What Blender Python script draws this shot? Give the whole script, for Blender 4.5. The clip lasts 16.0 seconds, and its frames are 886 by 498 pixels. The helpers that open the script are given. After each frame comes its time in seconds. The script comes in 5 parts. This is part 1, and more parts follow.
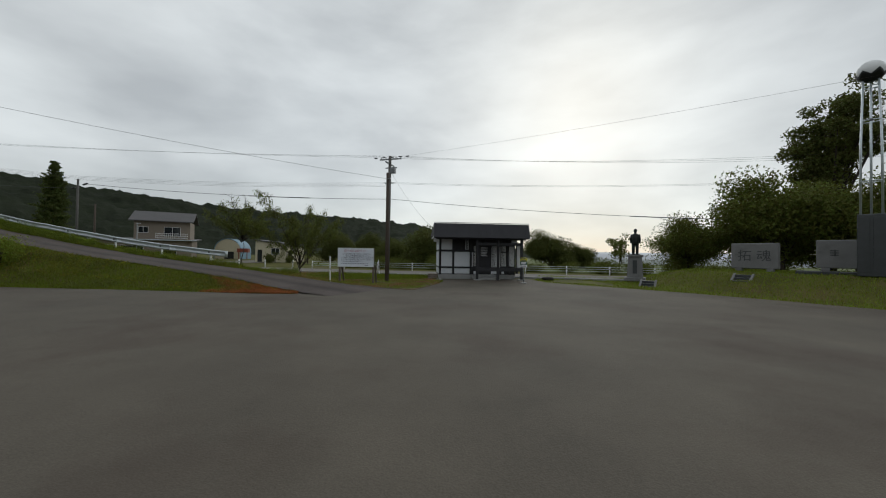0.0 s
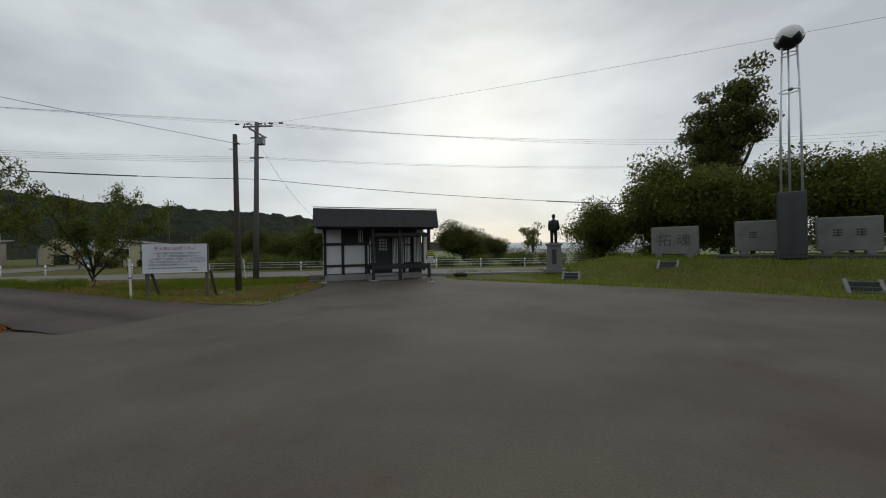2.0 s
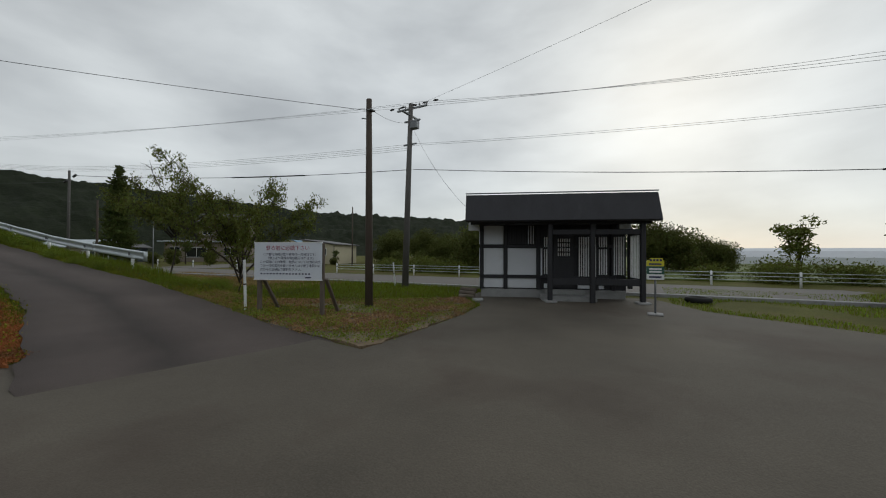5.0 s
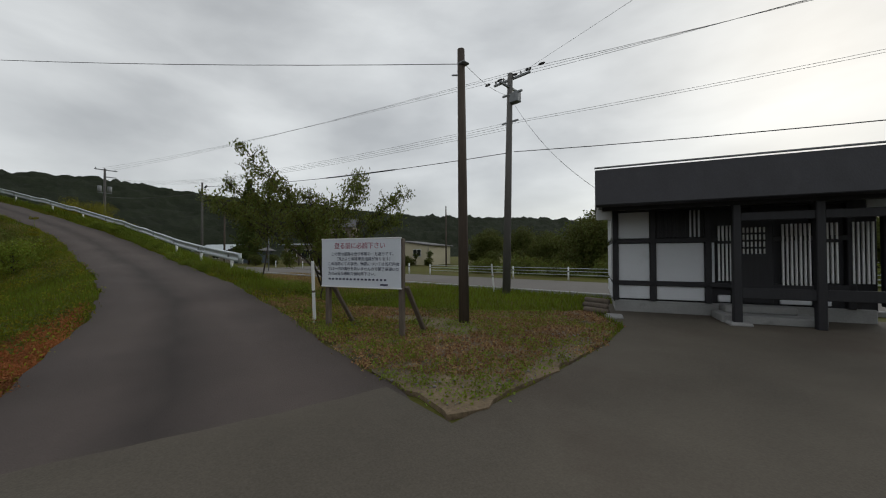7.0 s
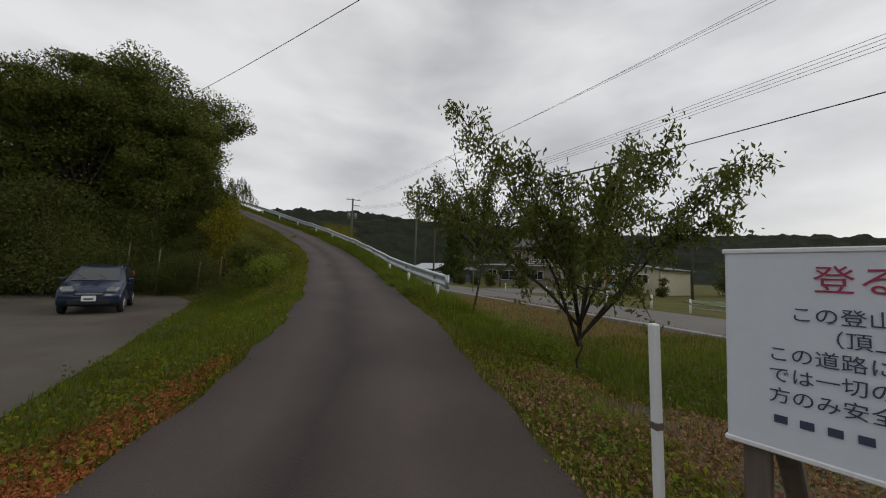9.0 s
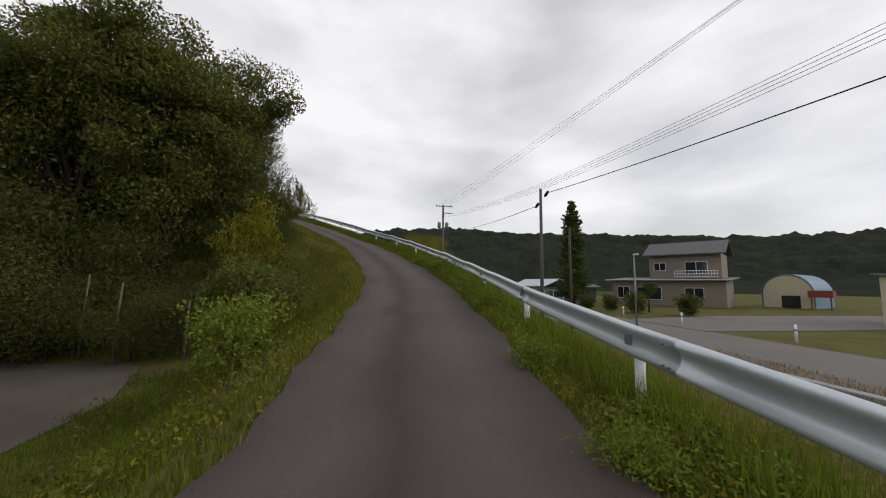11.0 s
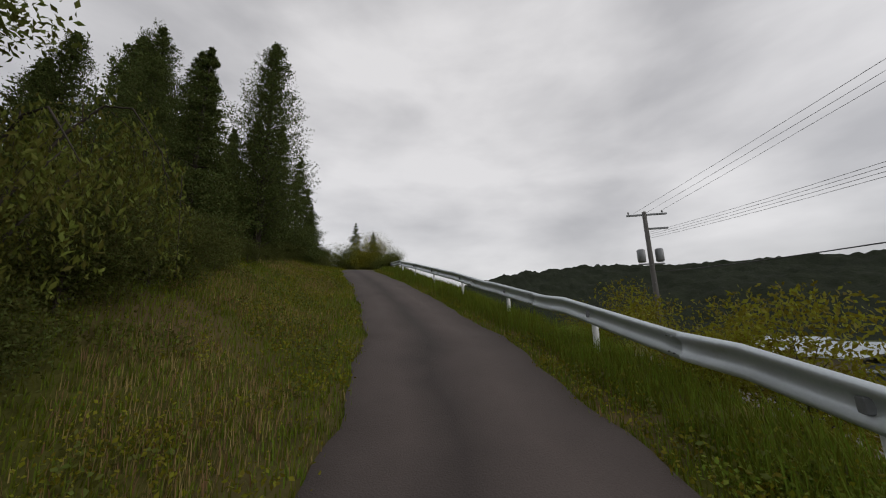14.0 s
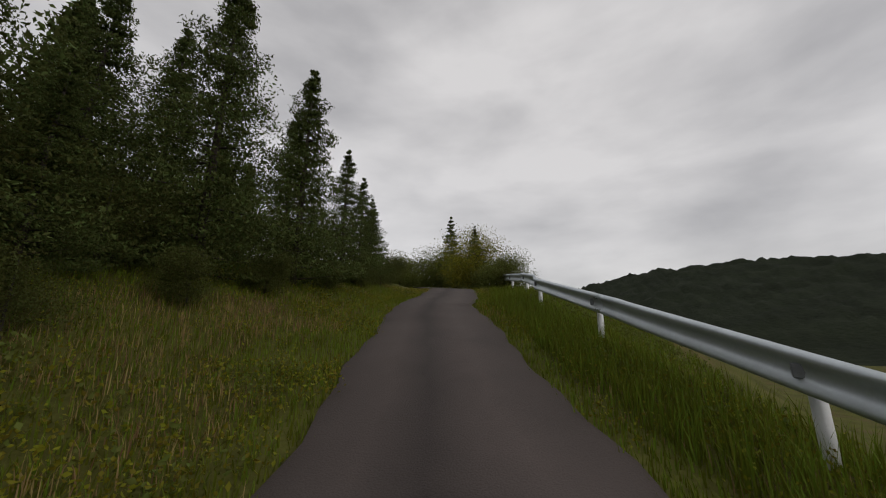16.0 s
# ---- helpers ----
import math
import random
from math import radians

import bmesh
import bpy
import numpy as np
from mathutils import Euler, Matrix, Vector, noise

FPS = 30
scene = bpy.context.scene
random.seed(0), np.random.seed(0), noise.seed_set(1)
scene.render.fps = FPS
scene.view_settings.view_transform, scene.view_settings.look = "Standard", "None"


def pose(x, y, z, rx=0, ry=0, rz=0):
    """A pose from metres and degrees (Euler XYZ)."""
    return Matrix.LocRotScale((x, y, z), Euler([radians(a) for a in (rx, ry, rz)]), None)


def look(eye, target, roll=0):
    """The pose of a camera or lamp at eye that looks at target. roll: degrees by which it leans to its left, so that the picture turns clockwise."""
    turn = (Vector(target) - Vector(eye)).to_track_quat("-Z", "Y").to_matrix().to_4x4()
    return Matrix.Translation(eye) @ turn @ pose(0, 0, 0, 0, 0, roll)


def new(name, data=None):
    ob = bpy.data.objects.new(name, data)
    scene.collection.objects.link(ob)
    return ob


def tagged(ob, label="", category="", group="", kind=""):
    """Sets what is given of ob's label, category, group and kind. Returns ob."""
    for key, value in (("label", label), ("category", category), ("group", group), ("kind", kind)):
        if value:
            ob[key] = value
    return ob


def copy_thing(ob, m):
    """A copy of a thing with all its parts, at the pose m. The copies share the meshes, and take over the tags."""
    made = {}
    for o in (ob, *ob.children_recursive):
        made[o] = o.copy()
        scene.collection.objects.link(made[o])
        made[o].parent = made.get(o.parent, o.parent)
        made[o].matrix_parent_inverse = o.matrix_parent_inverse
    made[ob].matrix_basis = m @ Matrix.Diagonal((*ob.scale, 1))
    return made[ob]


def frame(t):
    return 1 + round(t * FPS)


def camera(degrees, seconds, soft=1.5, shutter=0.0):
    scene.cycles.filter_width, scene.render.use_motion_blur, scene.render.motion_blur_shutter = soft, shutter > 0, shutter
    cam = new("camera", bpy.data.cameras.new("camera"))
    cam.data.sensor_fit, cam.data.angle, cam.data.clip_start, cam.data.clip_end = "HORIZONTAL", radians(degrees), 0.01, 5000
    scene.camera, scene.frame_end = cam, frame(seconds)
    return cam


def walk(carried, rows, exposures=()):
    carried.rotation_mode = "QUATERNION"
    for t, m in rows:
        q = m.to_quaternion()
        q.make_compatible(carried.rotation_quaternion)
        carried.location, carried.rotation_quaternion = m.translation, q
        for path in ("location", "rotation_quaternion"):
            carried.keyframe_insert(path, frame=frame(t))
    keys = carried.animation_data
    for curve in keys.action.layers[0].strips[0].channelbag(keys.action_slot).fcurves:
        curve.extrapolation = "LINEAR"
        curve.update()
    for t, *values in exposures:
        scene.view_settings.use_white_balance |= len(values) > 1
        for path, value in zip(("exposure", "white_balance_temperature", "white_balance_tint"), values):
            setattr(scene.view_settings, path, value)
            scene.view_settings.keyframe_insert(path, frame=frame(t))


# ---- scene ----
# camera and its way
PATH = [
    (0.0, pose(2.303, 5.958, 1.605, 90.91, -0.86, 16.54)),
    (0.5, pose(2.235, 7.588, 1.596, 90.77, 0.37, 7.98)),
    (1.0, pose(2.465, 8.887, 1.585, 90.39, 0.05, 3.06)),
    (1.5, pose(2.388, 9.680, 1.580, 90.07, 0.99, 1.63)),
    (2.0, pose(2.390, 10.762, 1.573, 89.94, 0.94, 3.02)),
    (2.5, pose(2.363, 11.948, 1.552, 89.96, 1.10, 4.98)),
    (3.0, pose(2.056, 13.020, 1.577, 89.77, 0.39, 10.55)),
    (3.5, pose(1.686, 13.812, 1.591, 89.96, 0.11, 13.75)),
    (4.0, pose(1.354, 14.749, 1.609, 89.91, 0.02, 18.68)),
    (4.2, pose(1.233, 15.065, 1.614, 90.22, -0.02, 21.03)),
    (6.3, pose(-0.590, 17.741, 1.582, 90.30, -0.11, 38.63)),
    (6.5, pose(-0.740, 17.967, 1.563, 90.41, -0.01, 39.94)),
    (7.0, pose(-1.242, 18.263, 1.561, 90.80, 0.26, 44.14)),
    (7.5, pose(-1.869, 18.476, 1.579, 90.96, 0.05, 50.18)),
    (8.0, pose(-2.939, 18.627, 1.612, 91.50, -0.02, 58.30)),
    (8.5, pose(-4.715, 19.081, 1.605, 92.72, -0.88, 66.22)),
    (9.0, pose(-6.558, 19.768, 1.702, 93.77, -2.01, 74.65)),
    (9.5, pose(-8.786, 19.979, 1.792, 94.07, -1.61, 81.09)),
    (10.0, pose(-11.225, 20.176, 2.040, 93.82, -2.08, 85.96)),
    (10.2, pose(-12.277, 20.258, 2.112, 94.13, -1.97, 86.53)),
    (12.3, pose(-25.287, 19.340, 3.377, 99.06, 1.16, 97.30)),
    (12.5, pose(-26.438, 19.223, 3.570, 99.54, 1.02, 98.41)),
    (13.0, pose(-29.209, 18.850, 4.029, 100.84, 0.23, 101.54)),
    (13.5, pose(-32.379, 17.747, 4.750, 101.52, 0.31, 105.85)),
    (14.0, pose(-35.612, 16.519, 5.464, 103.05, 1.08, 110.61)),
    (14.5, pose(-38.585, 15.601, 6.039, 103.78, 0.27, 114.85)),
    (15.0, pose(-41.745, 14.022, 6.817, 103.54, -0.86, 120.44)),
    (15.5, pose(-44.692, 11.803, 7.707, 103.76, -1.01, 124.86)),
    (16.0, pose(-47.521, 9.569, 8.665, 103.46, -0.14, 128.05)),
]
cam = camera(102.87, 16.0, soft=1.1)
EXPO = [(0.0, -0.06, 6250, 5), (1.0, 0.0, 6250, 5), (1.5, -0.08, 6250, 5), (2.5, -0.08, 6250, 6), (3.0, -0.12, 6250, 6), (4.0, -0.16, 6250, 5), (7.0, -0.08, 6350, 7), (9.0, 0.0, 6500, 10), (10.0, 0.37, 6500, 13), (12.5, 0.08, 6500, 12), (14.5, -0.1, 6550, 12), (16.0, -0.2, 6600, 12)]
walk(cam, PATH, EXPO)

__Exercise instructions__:
Copy the material shown above in full and exactly. Skip the pictures.

__Solved exercise__:
What Blender Python script draws this shot? Give the whole script, for Blender 4.5. The clip lasts 16.0 seconds, and its frames are 886 by 498 pixels. The helpers that open the script are given. After each frame comes its time in seconds. The script comes in 5 parts. This is part 1, and more parts follow.
0.0 s
2.0 s
5.0 s
7.0 s
9.0 s
11.0 s
14.0 s
16.0 s
# ---- helpers ----
import math
import random
from math import radians

import bmesh
import bpy
import numpy as np
from mathutils import Euler, Matrix, Vector, noise

FPS = 30
scene = bpy.context.scene
random.seed(0), np.random.seed(0), noise.seed_set(1)
scene.render.fps = FPS
scene.view_settings.view_transform, scene.view_settings.look = "Standard", "None"


def pose(x, y, z, rx=0, ry=0, rz=0):
    """A pose from metres and degrees (Euler XYZ)."""
    return Matrix.LocRotScale((x, y, z), Euler([radians(a) for a in (rx, ry, rz)]), None)


def look(eye, target, roll=0):
    """The pose of a camera or lamp at eye that looks at target. roll: degrees by which it leans to its left, so that the picture turns clockwise."""
    turn = (Vector(target) - Vector(eye)).to_track_quat("-Z", "Y").to_matrix().to_4x4()
    return Matrix.Translation(eye) @ turn @ pose(0, 0, 0, 0, 0, roll)


def new(name, data=None):
    ob = bpy.data.objects.new(name, data)
    scene.collection.objects.link(ob)
    return ob


def tagged(ob, label="", category="", group="", kind=""):
    """Sets what is given of ob's label, category, group and kind. Returns ob."""
    for key, value in (("label", label), ("category", category), ("group", group), ("kind", kind)):
        if value:
            ob[key] = value
    return ob


def copy_thing(ob, m):
    """A copy of a thing with all its parts, at the pose m. The copies share the meshes, and take over the tags."""
    made = {}
    for o in (ob, *ob.children_recursive):
        made[o] = o.copy()
        scene.collection.objects.link(made[o])
        made[o].parent = made.get(o.parent, o.parent)
        made[o].matrix_parent_inverse = o.matrix_parent_inverse
    made[ob].matrix_basis = m @ Matrix.Diagonal((*ob.scale, 1))
    return made[ob]


def frame(t):
    return 1 + round(t * FPS)


def camera(degrees, seconds, soft=1.5, shutter=0.0):
    scene.cycles.filter_width, scene.render.use_motion_blur, scene.render.motion_blur_shutter = soft, shutter > 0, shutter
    cam = new("camera", bpy.data.cameras.new("camera"))
    cam.data.sensor_fit, cam.data.angle, cam.data.clip_start, cam.data.clip_end = "HORIZONTAL", radians(degrees), 0.01, 5000
    scene.camera, scene.frame_end = cam, frame(seconds)
    return cam


def walk(carried, rows, exposures=()):
    carried.rotation_mode = "QUATERNION"
    for t, m in rows:
        q = m.to_quaternion()
        q.make_compatible(carried.rotation_quaternion)
        carried.location, carried.rotation_quaternion = m.translation, q
        for path in ("location", "rotation_quaternion"):
            carried.keyframe_insert(path, frame=frame(t))
    keys = carried.animation_data
    for curve in keys.action.layers[0].strips[0].channelbag(keys.action_slot).fcurves:
        curve.extrapolation = "LINEAR"
        curve.update()
    for t, *values in exposures:
        scene.view_settings.use_white_balance |= len(values) > 1
        for path, value in zip(("exposure", "white_balance_temperature", "white_balance_tint"), values):
            setattr(scene.view_settings, path, value)
            scene.view_settings.keyframe_insert(path, frame=frame(t))


# ---- scene ----
# camera and its way
PATH = [
    (0.0, pose(2.303, 5.958, 1.605, 90.91, -0.86, 16.54)),
    (0.5, pose(2.235, 7.588, 1.596, 90.77, 0.37, 7.98)),
    (1.0, pose(2.465, 8.887, 1.585, 90.39, 0.05, 3.06)),
    (1.5, pose(2.388, 9.680, 1.580, 90.07, 0.99, 1.63)),
    (2.0, pose(2.390, 10.762, 1.573, 89.94, 0.94, 3.02)),
    (2.5, pose(2.363, 11.948, 1.552, 89.96, 1.10, 4.98)),
    (3.0, pose(2.056, 13.020, 1.577, 89.77, 0.39, 10.55)),
    (3.5, pose(1.686, 13.812, 1.591, 89.96, 0.11, 13.75)),
    (4.0, pose(1.354, 14.749, 1.609, 89.91, 0.02, 18.68)),
    (4.2, pose(1.233, 15.065, 1.614, 90.22, -0.02, 21.03)),
    (6.3, pose(-0.590, 17.741, 1.582, 90.30, -0.11, 38.63)),
    (6.5, pose(-0.740, 17.967, 1.563, 90.41, -0.01, 39.94)),
    (7.0, pose(-1.242, 18.263, 1.561, 90.80, 0.26, 44.14)),
    (7.5, pose(-1.869, 18.476, 1.579, 90.96, 0.05, 50.18)),
    (8.0, pose(-2.939, 18.627, 1.612, 91.50, -0.02, 58.30)),
    (8.5, pose(-4.715, 19.081, 1.605, 92.72, -0.88, 66.22)),
    (9.0, pose(-6.558, 19.768, 1.702, 93.77, -2.01, 74.65)),
    (9.5, pose(-8.786, 19.979, 1.792, 94.07, -1.61, 81.09)),
    (10.0, pose(-11.225, 20.176, 2.040, 93.82, -2.08, 85.96)),
    (10.2, pose(-12.277, 20.258, 2.112, 94.13, -1.97, 86.53)),
    (12.3, pose(-25.287, 19.340, 3.377, 99.06, 1.16, 97.30)),
    (12.5, pose(-26.438, 19.223, 3.570, 99.54, 1.02, 98.41)),
    (13.0, pose(-29.209, 18.850, 4.029, 100.84, 0.23, 101.54)),
    (13.5, pose(-32.379, 17.747, 4.750, 101.52, 0.31, 105.85)),
    (14.0, pose(-35.612, 16.519, 5.464, 103.05, 1.08, 110.61)),
    (14.5, pose(-38.585, 15.601, 6.039, 103.78, 0.27, 114.85)),
    (15.0, pose(-41.745, 14.022, 6.817, 103.54, -0.86, 120.44)),
    (15.5, pose(-44.692, 11.803, 7.707, 103.76, -1.01, 124.86)),
    (16.0, pose(-47.521, 9.569, 8.665, 103.46, -0.14, 128.05)),
]
cam = camera(102.87, 16.0, soft=1.1)
EXPO = [(0.0, -0.06, 6250, 5), (1.0, 0.0, 6250, 5), (1.5, -0.08, 6250, 5), (2.5, -0.08, 6250, 6), (3.0, -0.12, 6250, 6), (4.0, -0.16, 6250, 5), (7.0, -0.08, 6350, 7), (9.0, 0.0, 6500, 10), (10.0, 0.37, 6500, 13), (12.5, 0.08, 6500, 12), (14.5, -0.1, 6550, 12), (16.0, -0.2, 6600, 12)]
walk(cam, PATH, EXPO)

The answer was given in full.